Start of Material for this exercise

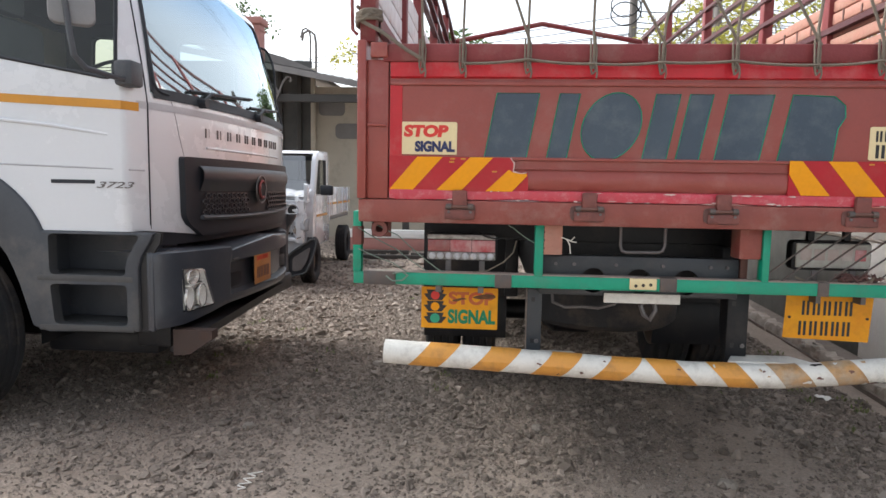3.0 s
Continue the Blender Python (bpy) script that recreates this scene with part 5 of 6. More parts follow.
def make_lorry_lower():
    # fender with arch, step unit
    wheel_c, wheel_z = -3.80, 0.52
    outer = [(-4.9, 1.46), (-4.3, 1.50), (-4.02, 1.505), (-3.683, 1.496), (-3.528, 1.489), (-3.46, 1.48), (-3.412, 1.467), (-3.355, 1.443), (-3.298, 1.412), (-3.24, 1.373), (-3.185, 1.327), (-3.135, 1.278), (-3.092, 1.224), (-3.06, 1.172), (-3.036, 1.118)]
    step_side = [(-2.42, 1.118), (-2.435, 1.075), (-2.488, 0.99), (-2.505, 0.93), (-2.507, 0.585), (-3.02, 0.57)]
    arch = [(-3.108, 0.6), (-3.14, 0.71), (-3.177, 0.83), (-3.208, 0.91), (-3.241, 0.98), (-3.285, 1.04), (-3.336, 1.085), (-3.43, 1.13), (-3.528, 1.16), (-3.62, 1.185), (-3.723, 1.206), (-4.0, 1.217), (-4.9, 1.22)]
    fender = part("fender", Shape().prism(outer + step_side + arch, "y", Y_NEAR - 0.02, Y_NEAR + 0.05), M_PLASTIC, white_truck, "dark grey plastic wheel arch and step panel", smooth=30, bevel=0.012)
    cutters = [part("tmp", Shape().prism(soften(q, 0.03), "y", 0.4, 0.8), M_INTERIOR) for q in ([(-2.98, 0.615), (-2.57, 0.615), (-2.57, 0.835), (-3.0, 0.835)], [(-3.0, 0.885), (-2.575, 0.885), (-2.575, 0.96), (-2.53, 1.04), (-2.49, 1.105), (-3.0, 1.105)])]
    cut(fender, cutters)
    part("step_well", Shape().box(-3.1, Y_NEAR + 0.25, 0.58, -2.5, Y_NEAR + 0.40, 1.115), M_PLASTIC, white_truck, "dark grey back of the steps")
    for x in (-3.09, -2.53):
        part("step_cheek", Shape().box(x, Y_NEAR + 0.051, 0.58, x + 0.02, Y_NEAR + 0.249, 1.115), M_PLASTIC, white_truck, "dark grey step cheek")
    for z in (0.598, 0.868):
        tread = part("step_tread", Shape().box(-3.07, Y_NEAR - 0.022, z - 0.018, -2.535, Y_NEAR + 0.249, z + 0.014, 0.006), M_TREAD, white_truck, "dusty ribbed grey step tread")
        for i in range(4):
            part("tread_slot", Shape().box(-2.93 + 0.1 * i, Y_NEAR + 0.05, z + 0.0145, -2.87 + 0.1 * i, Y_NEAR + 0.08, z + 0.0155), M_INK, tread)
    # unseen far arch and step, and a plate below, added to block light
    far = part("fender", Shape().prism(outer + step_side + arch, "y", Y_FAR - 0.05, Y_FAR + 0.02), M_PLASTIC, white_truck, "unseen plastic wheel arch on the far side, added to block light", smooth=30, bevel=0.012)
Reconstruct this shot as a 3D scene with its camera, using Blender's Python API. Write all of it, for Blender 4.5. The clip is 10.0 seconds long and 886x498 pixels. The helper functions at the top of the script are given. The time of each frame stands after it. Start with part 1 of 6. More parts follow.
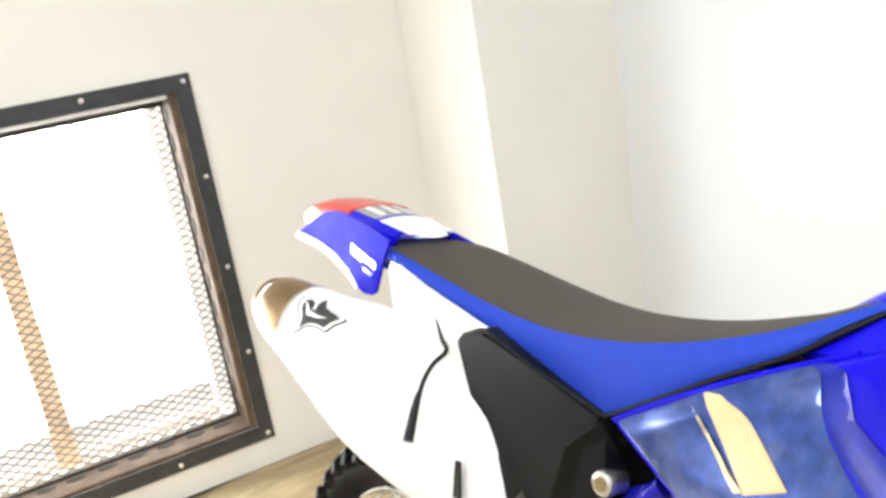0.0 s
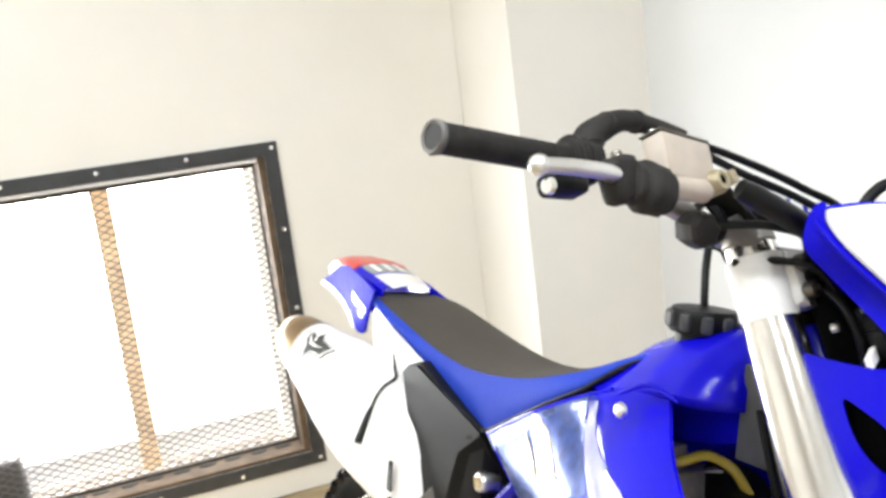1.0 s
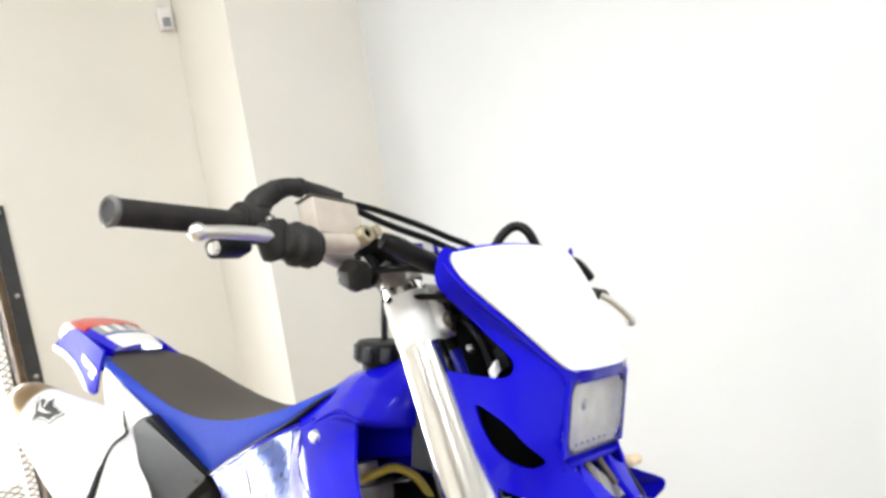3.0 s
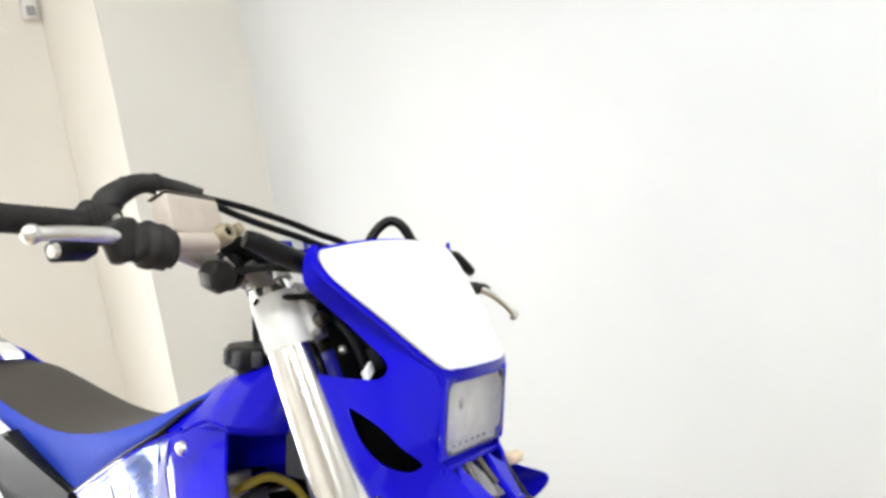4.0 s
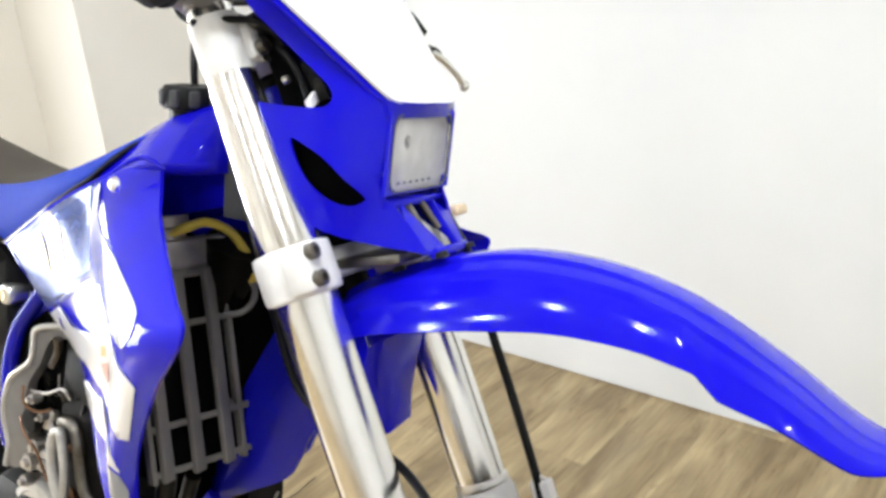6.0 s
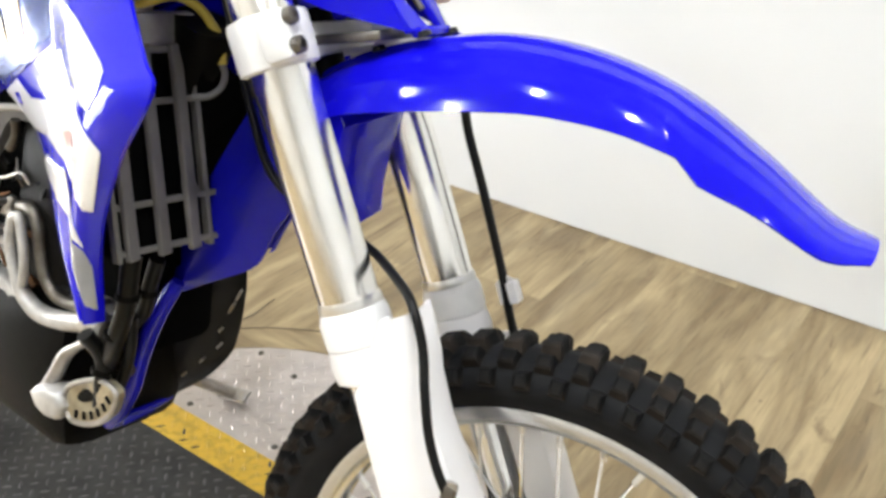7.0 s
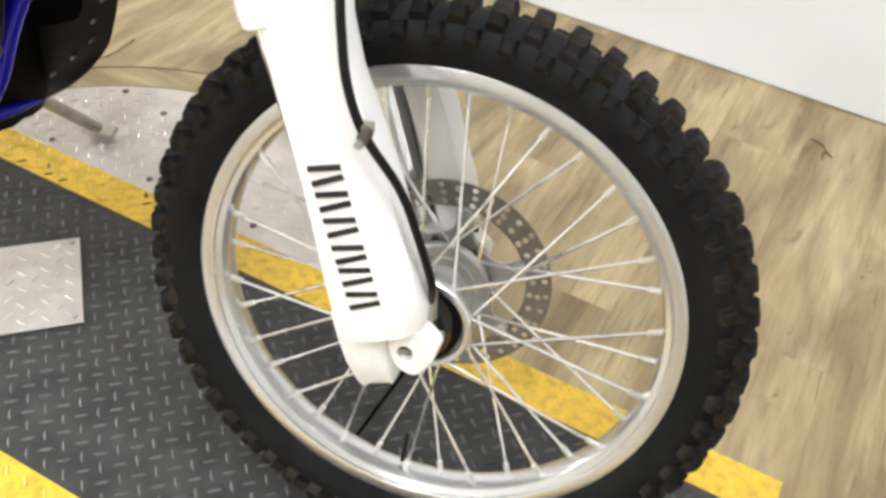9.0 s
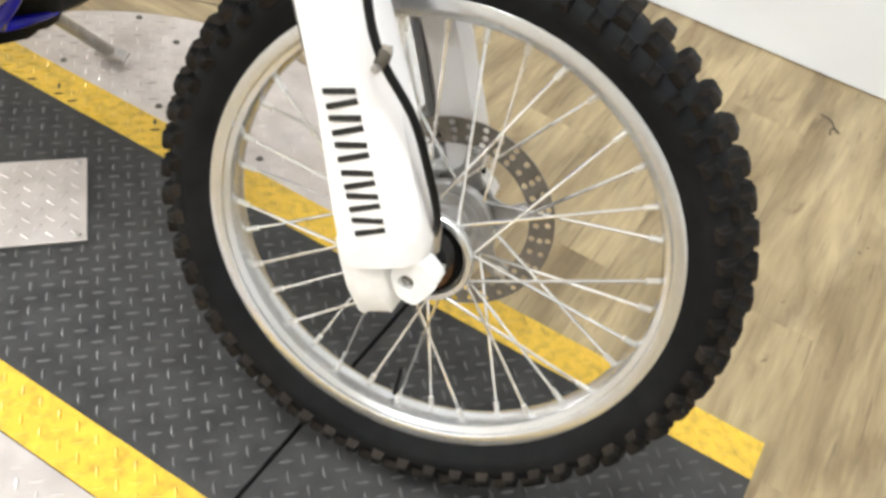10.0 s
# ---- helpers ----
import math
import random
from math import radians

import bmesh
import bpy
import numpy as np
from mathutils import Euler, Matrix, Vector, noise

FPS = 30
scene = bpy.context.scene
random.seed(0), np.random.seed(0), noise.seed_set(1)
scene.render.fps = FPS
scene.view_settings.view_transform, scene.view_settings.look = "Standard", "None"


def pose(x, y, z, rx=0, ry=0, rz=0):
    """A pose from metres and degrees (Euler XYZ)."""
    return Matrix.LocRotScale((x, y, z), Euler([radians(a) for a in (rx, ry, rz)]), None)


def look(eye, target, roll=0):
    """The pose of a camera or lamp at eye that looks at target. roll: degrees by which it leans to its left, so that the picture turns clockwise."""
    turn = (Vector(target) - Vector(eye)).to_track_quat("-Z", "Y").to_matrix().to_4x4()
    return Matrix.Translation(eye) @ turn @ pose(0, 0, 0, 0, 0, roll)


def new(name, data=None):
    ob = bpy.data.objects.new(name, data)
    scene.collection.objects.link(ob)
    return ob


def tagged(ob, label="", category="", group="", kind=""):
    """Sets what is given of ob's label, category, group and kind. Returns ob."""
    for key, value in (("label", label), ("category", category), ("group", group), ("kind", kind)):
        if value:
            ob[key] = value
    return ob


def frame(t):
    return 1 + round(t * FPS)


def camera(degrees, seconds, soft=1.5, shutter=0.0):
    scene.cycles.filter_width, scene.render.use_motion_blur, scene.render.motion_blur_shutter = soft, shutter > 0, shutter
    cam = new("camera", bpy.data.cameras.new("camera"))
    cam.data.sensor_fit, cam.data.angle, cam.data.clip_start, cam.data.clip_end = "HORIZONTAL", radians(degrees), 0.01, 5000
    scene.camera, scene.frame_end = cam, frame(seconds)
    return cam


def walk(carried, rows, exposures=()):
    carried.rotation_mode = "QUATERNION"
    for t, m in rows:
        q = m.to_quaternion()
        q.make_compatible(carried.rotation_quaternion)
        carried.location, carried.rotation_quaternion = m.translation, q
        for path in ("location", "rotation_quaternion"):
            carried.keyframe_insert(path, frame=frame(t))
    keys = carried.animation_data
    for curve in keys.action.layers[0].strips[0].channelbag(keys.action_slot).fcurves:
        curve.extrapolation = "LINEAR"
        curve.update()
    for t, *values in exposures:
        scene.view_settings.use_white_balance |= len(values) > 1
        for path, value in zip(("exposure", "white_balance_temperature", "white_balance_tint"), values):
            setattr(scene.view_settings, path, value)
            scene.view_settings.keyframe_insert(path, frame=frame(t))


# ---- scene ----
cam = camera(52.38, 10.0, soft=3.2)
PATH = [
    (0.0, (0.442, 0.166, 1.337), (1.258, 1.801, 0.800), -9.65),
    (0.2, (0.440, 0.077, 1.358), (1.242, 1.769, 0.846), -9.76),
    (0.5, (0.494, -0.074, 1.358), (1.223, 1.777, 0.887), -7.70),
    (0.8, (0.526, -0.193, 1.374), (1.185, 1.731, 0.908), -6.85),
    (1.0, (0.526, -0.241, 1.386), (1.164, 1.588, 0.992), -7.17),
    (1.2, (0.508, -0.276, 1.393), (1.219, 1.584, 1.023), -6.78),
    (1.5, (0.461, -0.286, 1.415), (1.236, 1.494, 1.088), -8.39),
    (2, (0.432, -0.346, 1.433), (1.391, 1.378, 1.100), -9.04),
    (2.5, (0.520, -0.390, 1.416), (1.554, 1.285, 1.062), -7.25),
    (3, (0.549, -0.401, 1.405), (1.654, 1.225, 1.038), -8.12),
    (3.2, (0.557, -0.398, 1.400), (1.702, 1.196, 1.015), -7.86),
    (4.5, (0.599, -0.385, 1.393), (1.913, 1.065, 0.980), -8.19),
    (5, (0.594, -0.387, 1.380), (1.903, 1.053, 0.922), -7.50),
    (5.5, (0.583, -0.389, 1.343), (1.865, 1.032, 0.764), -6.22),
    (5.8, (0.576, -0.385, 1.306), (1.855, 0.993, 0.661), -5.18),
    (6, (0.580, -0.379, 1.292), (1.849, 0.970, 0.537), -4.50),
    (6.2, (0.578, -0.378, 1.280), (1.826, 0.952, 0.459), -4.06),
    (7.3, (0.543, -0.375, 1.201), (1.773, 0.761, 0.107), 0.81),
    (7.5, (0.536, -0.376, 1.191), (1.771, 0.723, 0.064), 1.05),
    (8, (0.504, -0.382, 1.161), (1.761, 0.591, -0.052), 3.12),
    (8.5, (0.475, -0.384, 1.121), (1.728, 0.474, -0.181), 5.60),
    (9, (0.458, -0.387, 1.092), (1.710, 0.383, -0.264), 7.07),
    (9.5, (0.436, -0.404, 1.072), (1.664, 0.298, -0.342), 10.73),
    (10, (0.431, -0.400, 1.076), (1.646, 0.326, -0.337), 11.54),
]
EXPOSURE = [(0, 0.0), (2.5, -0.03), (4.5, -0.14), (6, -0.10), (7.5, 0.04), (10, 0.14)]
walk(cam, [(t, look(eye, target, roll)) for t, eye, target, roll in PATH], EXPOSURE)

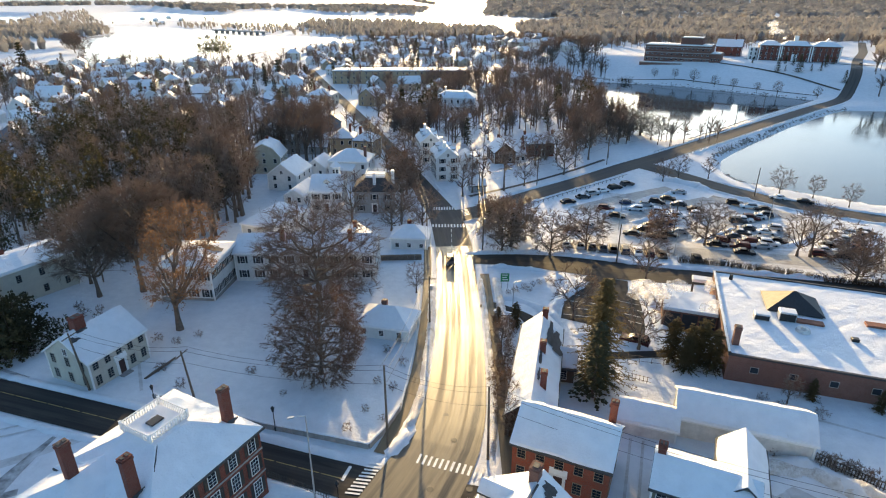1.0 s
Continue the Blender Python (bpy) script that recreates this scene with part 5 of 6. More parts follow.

End of Material for this exercise

> _Set exercise_: Look through the material and copy each line that has "roll".

> _Result for this exercise_:
def look(eye, target, roll=0):
    """The pose of a camera or lamp at eye that looks at target. roll: degrees by which it leans to its left, so that the picture turns clockwise."""
    return Matrix.Translation(eye) @ turn @ pose(0, 0, 0, 0, 0, roll)
walk(cam, [(t, look(eye, target, roll)) for t, eye, target, roll in PATH], EXPOSURE)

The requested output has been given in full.